-- start of Dataset excerpt --

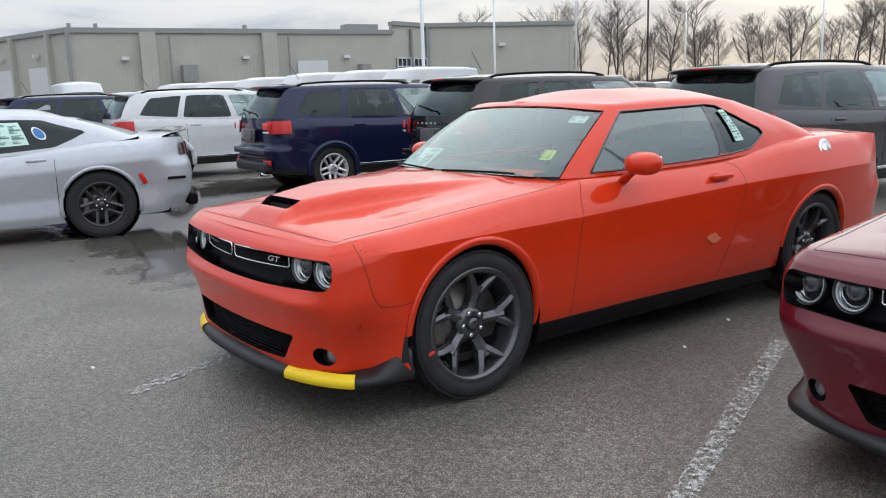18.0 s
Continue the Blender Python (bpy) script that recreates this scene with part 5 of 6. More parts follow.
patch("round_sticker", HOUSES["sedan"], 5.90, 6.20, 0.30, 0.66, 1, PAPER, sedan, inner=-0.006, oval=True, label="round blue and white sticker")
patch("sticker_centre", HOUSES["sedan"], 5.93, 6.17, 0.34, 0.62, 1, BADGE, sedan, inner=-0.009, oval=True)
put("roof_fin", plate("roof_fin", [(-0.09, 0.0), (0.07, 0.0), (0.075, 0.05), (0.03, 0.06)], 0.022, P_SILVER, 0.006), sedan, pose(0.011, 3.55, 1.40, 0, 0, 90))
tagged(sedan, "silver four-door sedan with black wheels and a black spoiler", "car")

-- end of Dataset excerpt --

◆ **What the exercise asks**
From the material above, copy everything exactly but the pictures.

◆ **Result of this exercise**
18.0 s
Continue the Blender Python (bpy) script that recreates this scene with part 5 of 6. More parts follow.
patch("round_sticker", HOUSES["sedan"], 5.90, 6.20, 0.30, 0.66, 1, PAPER, sedan, inner=-0.006, oval=True, label="round blue and white sticker")
patch("sticker_centre", HOUSES["sedan"], 5.93, 6.17, 0.34, 0.62, 1, BADGE, sedan, inner=-0.009, oval=True)
put("roof_fin", plate("roof_fin", [(-0.09, 0.0), (0.07, 0.0), (0.075, 0.05), (0.03, 0.06)], 0.022, P_SILVER, 0.006), sedan, pose(0.011, 3.55, 1.40, 0, 0, 90))
tagged(sedan, "silver four-door sedan with black wheels and a black spoiler", "car")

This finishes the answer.